Image generation continued its rapid march forward with a new version of Google’s flagship text-to-image model.
What’s new: Google introduced Imagen 3, a proprietary model that improves upon the previous version’s image quality and prompt adherence, with features like inpainting and outpainting to be added in the future. Imagen 3 is available via Google’s ImageFX web user interface and Vertex AI Platform. It follows closely upon the releases of Black Forest Labs’ Flux.1 family (open to varying degrees), Midjourney v6.1, and Stability AI Stable Diffusion XL 1 (open weights) — all in the last month.
How it works: The accompanying paper does not describe the model’s architecture and training procedures in detail. The authors trained a diffusion model on an unspecified “large” dataset of images, text, and associated annotations that was filtered to remove unsafe, violent, low-quality, generated, and duplicate images as well as personally identifying information. Google’s Gemini large language model generated some image captions used in training to make their language more diverse.
Results: Imagen 3 mostly outperformed competing models in head-to-head comparisons based on prompts from datasets including GenAI-Bench, DrawBench, and DALL-E 3 Eval.
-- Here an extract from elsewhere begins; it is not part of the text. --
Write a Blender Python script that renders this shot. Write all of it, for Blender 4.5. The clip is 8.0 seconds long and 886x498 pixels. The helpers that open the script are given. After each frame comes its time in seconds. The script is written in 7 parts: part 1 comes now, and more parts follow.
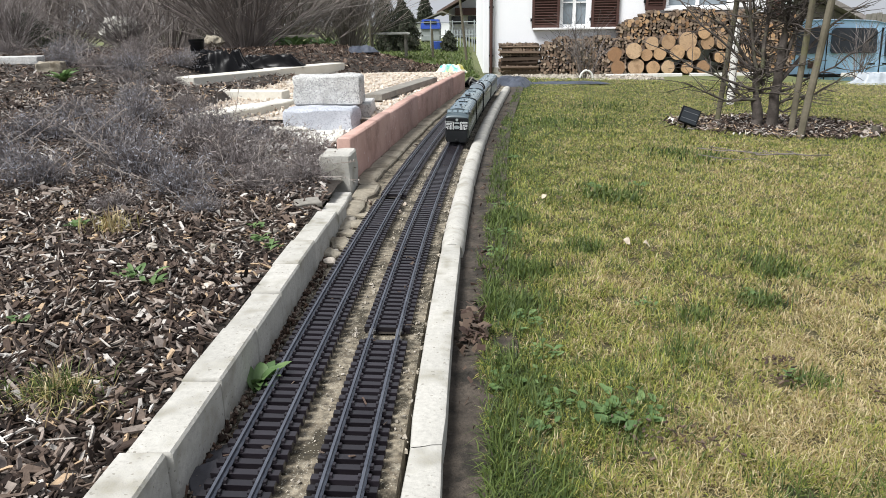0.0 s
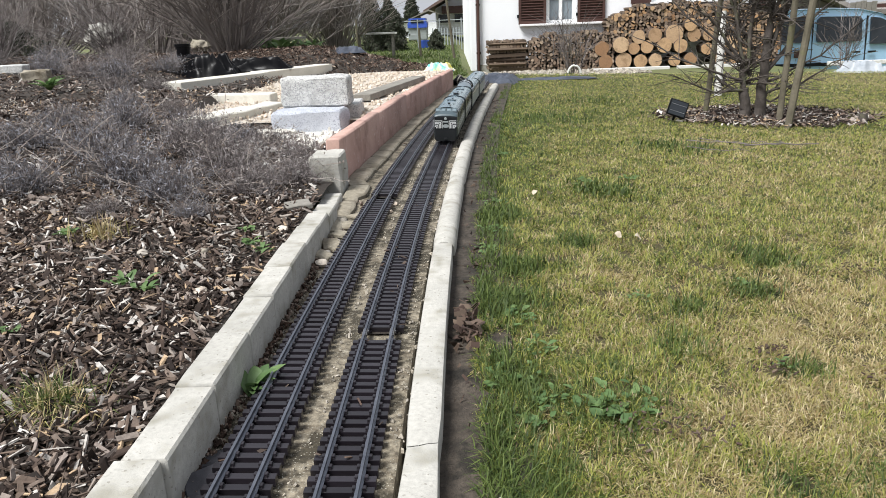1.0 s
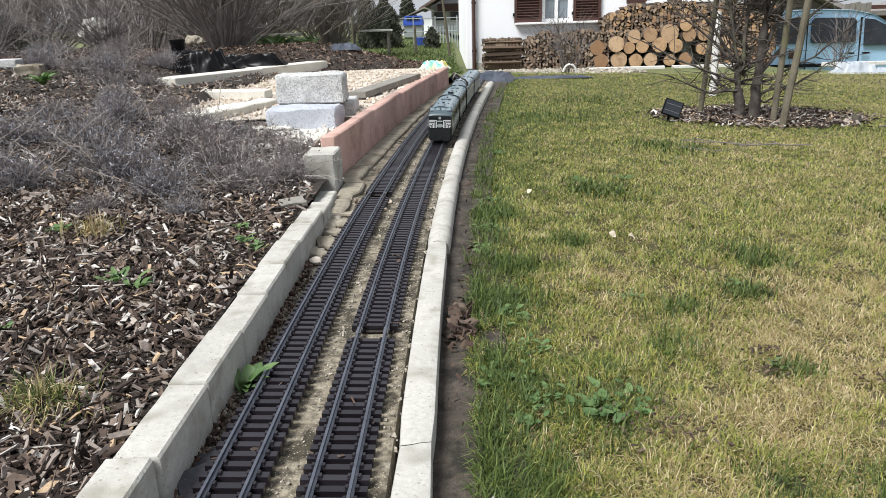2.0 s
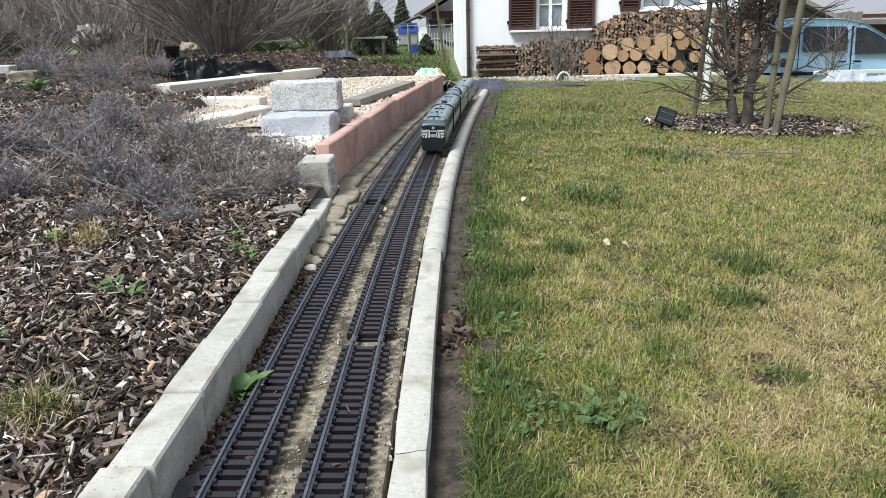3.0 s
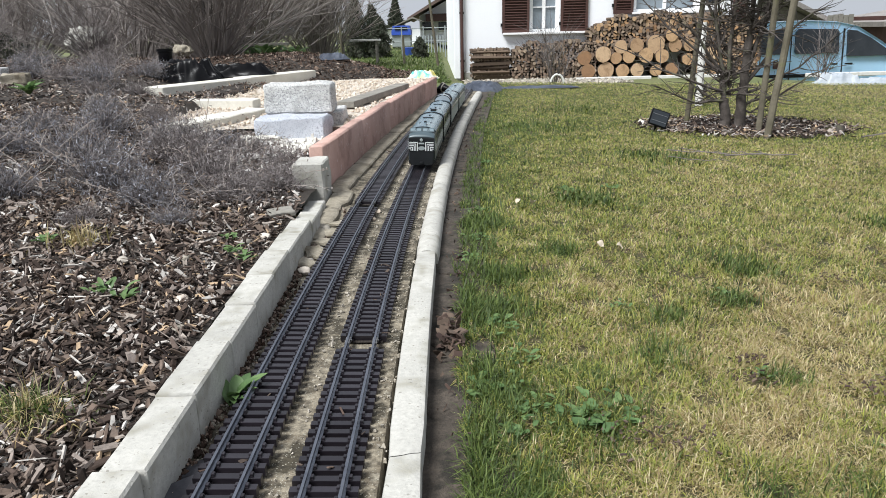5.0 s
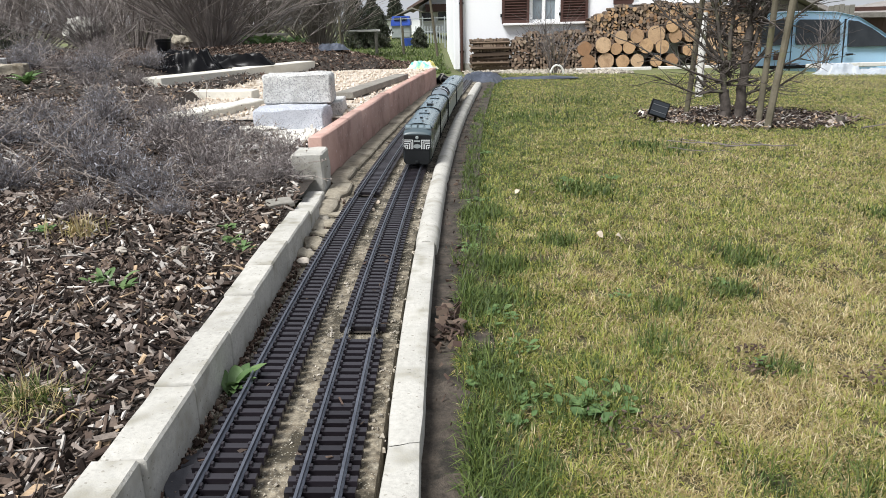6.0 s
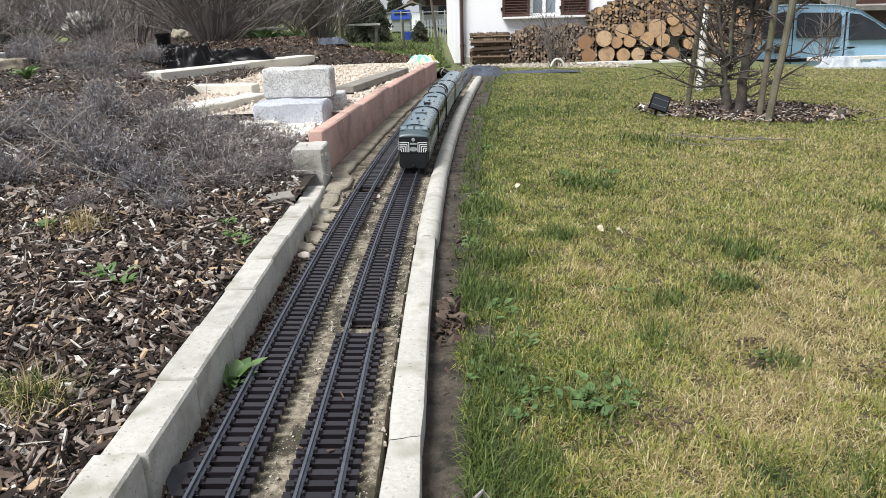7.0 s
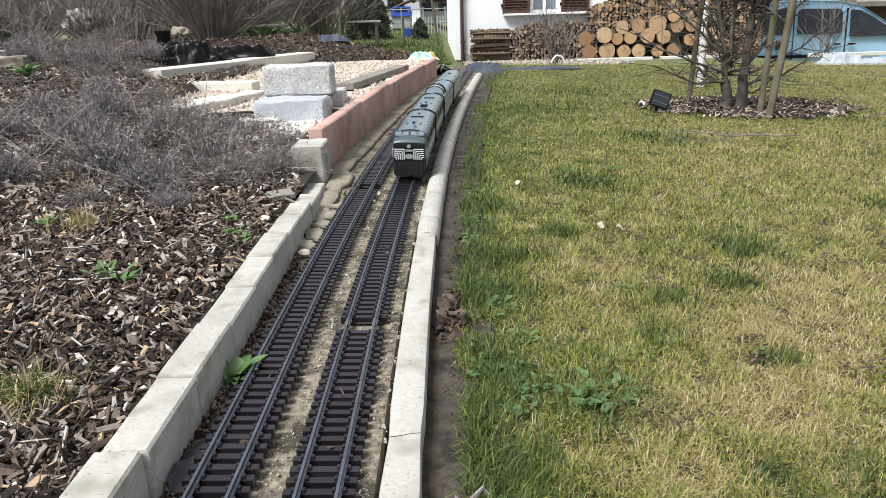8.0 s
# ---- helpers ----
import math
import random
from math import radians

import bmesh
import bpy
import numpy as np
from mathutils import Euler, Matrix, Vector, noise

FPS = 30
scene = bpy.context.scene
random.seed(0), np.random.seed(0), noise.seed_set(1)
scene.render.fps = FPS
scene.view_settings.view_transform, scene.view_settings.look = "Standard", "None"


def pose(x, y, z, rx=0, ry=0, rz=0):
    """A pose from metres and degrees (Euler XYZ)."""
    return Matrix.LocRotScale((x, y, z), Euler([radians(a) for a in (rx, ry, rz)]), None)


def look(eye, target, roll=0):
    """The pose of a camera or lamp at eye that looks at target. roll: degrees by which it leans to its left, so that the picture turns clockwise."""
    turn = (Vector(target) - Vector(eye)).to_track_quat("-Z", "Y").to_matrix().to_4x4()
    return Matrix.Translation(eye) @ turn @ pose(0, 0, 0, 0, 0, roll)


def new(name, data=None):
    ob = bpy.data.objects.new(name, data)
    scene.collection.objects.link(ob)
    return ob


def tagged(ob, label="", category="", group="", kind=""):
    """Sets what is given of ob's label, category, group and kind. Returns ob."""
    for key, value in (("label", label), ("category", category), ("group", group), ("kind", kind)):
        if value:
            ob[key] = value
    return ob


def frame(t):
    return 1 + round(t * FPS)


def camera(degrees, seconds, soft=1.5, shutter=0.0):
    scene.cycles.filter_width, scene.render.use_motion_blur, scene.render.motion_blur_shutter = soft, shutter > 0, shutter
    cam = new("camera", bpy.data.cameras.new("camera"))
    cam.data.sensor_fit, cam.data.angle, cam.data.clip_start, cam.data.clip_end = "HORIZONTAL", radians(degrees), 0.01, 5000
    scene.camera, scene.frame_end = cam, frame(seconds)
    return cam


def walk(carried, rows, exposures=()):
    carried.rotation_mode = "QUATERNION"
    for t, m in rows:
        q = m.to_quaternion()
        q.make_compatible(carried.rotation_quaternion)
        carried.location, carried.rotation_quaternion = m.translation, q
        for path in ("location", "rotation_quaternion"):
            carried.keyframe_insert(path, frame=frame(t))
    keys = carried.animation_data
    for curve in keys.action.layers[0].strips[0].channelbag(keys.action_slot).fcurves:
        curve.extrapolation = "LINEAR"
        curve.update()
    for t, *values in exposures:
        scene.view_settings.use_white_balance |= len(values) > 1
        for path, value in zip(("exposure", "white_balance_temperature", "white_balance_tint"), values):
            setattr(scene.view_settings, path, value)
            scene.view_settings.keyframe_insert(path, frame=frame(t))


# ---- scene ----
cam = camera(63.5, 8.0, soft=0.9)
PATH = [
    (0, (-0.003, -0.013, 0.535), (-0.067, 1.894, -0.064), -0.8),
    (0.5, (-0.002, -0.013, 0.534), (-0.058, 1.895, -0.065), -2.3),
    (1, (0.0, -0.012, 0.534), (-0.045, 1.894, -0.069), -2.2),
    (1.5, (0.0, -0.01, 0.534), (-0.038, 1.893, -0.08), -1.9),
    (3, (-0.001, -0.014, 0.539), (-0.014, 1.896, -0.053), -1.5),
    (3.5, (0.0, -0.013, 0.539), (-0.008, 1.898, -0.051), -1.5),
    (4, (0.001, -0.011, 0.538), (-0.001, 1.901, -0.047), -1.5),
    (4.5, (-0.001, -0.012, 0.538), (0.001, 1.901, -0.044), -1.5),
    (6, (0.0, -0.011, 0.535), (0.004, 1.894, -0.074), -1.5),
    (6.5, (0.002, -0.011, 0.535), (0.005, 1.89, -0.085), -1.5),
    (7, (0.0, -0.012, 0.535), (0.002, 1.888, -0.089), -1.6),
    (7.5, (0.0, -0.013, 0.534), (0.0, 1.886, -0.095), -1.7),
    (8, (0.001, -0.012, 0.535), (0.001, 1.886, -0.097), -1.7),
]
# the white balance drifts cooler in the middle of the shot
walk(cam, [(t, look(eye, target, roll)) for t, eye, target, roll in PATH], [(0, 0.60, 6430, 10), (1.5, 0.60, 6430, 10), (3, 0.58, 6200, 8.5), (4.5, 0.58, 6200, 8.5), (6, 0.61, 6420, 10), (8, 0.61, 6420, 10)])
# ---- light ----
SUN_UP, SUN_TURN = radians(56), radians(228)
world = bpy.data.worlds.new("overcast_sky")
scene.world = world
world.use_nodes = True
wn = world.node_tree.nodes
wl = world.node_tree.links
sky = wn.new("ShaderNodeTexSky")
sky.sky_type = "NISHITA"
sky.sun_disc = False
sky.sun_elevation, sky.sun_rotation = SUN_UP, SUN_TURN
sky.dust_density, sky.air_density, sky.ozone_density = 6.0, 1.0, 1.0
pale = wn.new("ShaderNodeMix")
pale.data_type = "RGBA"
pale.inputs["Factor"].default_value = 0.72
pale.inputs["B"].default_value = (10.6, 11.0, 11.8, 1)
wl.new(sky.outputs["Color"], pale.inputs["A"])
wl.new(pale.outputs["Result"], wn["Background"].inputs["Color"])
wn["Background"].inputs["Strength"].default_value = 0.048
sun = new("sun", bpy.data.lights.new("sun", "SUN"))
sun.data.energy, sun.data.angle, sun.data.color = 3.9, radians(24), (1.0, 0.99, 0.965)
sun.matrix_world = look((0, 0, 0), (-math.cos(SUN_UP) * math.sin(SUN_TURN), -math.cos(SUN_UP) * math.cos(SUN_TURN), -math.sin(SUN_UP)))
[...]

The team compared Imagen 3 to Midjourney v6.0, OpenAI DALL-E 3, Stable Diffusion 3 Large, and Stable Diffusion XL 1.0. More than 3,000 evaluators from 71 countries rated the models’ responses in side-by-side comparisons. The raters evaluated image quality, preference regardless of the prompt, adherence to the prompt, adherence to a highly detailed prompt, and ability to generate the correct numbers of objects specified in a prompt. Their ratings (between 1 and 5) were used to compute Elo ratings.
- Imagen 3 swept the overall preference tests. On GenAI-Bench and DrawBench, Imagen 3 (1,099 Elo and 1,068 Elo respectively) beat the next-best Stable Diffusion 3 (1,047 Elo and 1,053 Elo respectively). On DALL-E 3 Eval, Imagen 3 (1,079 Elo) beat the next-best MidJourney v6.0 (1,068 Elo).
- Likewise, Imagen 3 swept the prompt-image alignment benchmarks. On GenAI-Bench and DrawBench, Imagen 3 (1,083 Elo and 1,064 Elo respectively) outperformed the next-best Stable Diffusion 3 (1,047 Elo for both datasets). On DALL-E 3 Eval, Imagen 3 (1,078) narrowly edged out DALL-E 3 (1,077 Elo) and Stable Diffusion 3 (1,069 Elo).
- Imagen 3 showed exceptional strength in following detailed prompts in the DOCCI dataset (photographs with detailed descriptions that averaged 136 words). In that category, Imagen 3 (1,193 Elo) outperformed next-best Midjourney v6.0 (1,079 Elo).
- Although none of the models tested did very well at generating specified numbers of objects from the GeckoNum dataset, Imagen 3 (58.6 Elo) outperformed the next-best DALL-E 3 (46.0 Elo).
- Imagen 3 lost to Midjourney v6.0 across the board in tests of visual appeal regardless of the prompt. It was slightly behind on GenAI-Bench (1,095 Elo versus 1,101 Elo), farther behind on DrawBench (1,063 Elo versus 1,075 Elo), and well behind on DALL-E 3 Eval (1,047 Elo versus 1,095 Elo).
Why it matters: Each wave of advances makes image generators more useful for a wider variety of purposes. Google’s emphasis on filtering the training data for safety may limit Imagen 3’s utility in some situations (indeed, some users complained that Imagen 3 is more restrictive than Imagen 2, while the Grok2 large language model’s use of an unguardrailed version of Flux.1 for image generation has garnered headlines). Nonetheless, precautions are an important ingredient in the evolving text-to-image recipe.
We’re thinking: It’s difficult to compare the benchmarks reported for Imagen 3 and the recently released Flux.1, which claims similar improvements over earlier models. In any case, Google has yet to publish a benchmark for generating text, a valuable capability for commercial applications. The Flux.1 models, two of which are open to some degree, may prove to be formidable rivals in this area.